3. (C/NF) Chang had asked for the meeting ostensibly to discuss election prospects, because, he explained, Taiwanese diplomats have virtually no contact with opposition parties. He stated that their practice of avoiding the opposition was not a policy, but described it as "well understood" that officials should not meet with those outside the government. President Muluzi, he added, "has pawns everywhere," including National Intelligence Bureau officers and other "watchers." "He would know if Taiwan met with the opposition, and he might cut ties." (Note: Chang later stated that the Taiwanese Ambassador had frozen out a confidante, former Agriculture Minister Aleke Banda, when Banda defected from the ruling United Democratic Front.)

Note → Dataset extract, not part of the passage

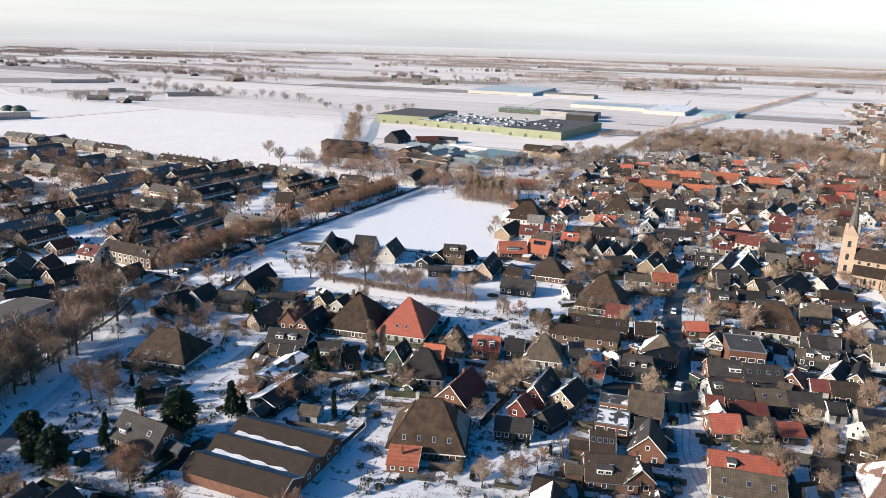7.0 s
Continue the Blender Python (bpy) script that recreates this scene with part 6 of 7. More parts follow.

4. (C/NF) Because of Taiwan's contact practices, Chang told Pol/Econoff that many in the opposition associate Taiwan with the ruling United Democratic Front (UDF) and would be inclined to court the PRC. (Note: Taiwan's aid practices, which have included facilitating a Taiwanese NGO's support for a trust run by the first lady, as well as behind-the-scenes payments per ref A, re-inforce opposition perceptions of Taiwan supporting the UDF rather than Malawi.)
Suspicions of PRC Activity in Malawi
5. (C/NF) Unsurprisingly, Chang stated that the Taiwanese keep a close watch on suspected PRC activity in Malawi. Over the course of the conversation, he noted the following:
--A PRC company in the commercial capital Blantyre is constructing an office building on contract for the GOM. Chang stated that the Taiwanese Embassy suspects that undercover PRC officials have been placed among the company's management. He stated that the Taiwanese had uncovered a similar arrangement with a PRC Foreign Affairs implant in a company "in Nigeria or somewhere else in the West African region" two years ago.
--Current Minister of Housing K. Phumisa attended a conference in Beijing between one and two years ago (likely in previous incarnations as Minister of Information or Minister of Transportation). How, Chang asked rhetorically, did he get invited?
--A PRC television crew recently visited Malawi and toured the country extensively while making a documentary. Chang stated that local PRC representation would have been needed to set up such a tour.
6. (C/NF) In possible connection to ref D request, Chang gently probed whether the USG had taken stock of PRC activities in Malawi and asked whether the USG had considered how changes in African recognition of Taiwan could affect Taiwan-PRC and US-Taiwan relations.
Pitch for Closer Local US-Taiwan Cooperation
7. (C/NF) Chang closed the meeting with a pitch for linking local USG and Taiwanese aid programs. Such a link, he explained, would benefit Taiwan "strategically," because the GOM would see severing ties with Taiwan as potentially threatening to USG programs as well.
8. (C/NF) We wonder if Chang's reasoning for USG-Taiwanese aid cooperation is partly behind Taiwan's recent fervent attempts to link its local HIV/AIDS programs with CDC efforts (refs B and C). As for Taiwanese fears about its official ties with Malawi, Taiwan managed a similar transition ten years ago from the thirty-year dictatorship of Hastings Banda to President Muluzi's UDF. Malawi has a long history of selling diplomatic recognition to those willing to pay, and a successful transition would probably only be a matter of arranging for a large enough suitcase of cash.